On the face of it, there is no particularly good reason why, as
a country, we should not engage in an honest and open debate of
whether the current Social Security system is the best we can do,
or whether privatizing or partially privatizing it might not be
a better way of operating the program, just as there was no reason
why the country could not have engaged in a discussion two or three
years ago over whether it was a good idea to overthrow Saddam Hussein
for any of the real reasons why the Bushies wanted him out, notably
his pending decision to convert his oil sales into Euros - a move
that could potentially have had devastating effects on the U.S.
economy. In the end, we probably would have decided that a full-scale
invasion and occupation of Iraq was not the best course of action,
but the point is, we never had a chance to have that discussion.
But this is a White House weaned on the Straussian concept of
the Noble Lie - of the need for an enlightened elite to conceal
the truth from the masses.
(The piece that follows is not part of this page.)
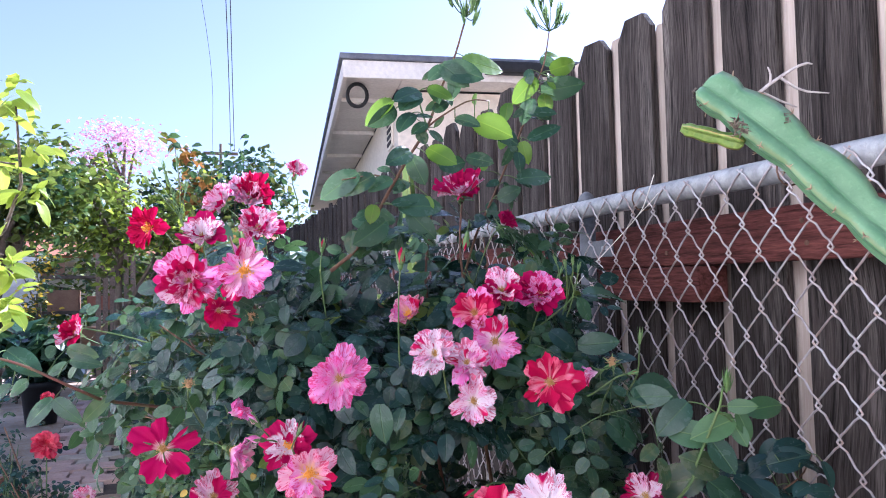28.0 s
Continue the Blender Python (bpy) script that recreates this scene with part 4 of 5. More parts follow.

Bush and his entourage believe, perhaps
rightly, that a frank admission that they want to dismantle, not
reform, Social Security for ideological reasons, and that they represent
a wing of the body politic that has never accepted the New Deal,
wouldn't sell very well with the public. And so Bush, whose natural
temperament and intellect is that of a salesman not statesman, is
doing what any good drummer would do when saddled with a questionable
product - he misleads, distracts attention, puts on a dog-and-pony
show, hoping all the while that we won't notice. As someone once
said, you can fool all of the people some of the time - and usually
that's enough.
In this case, however, probably not.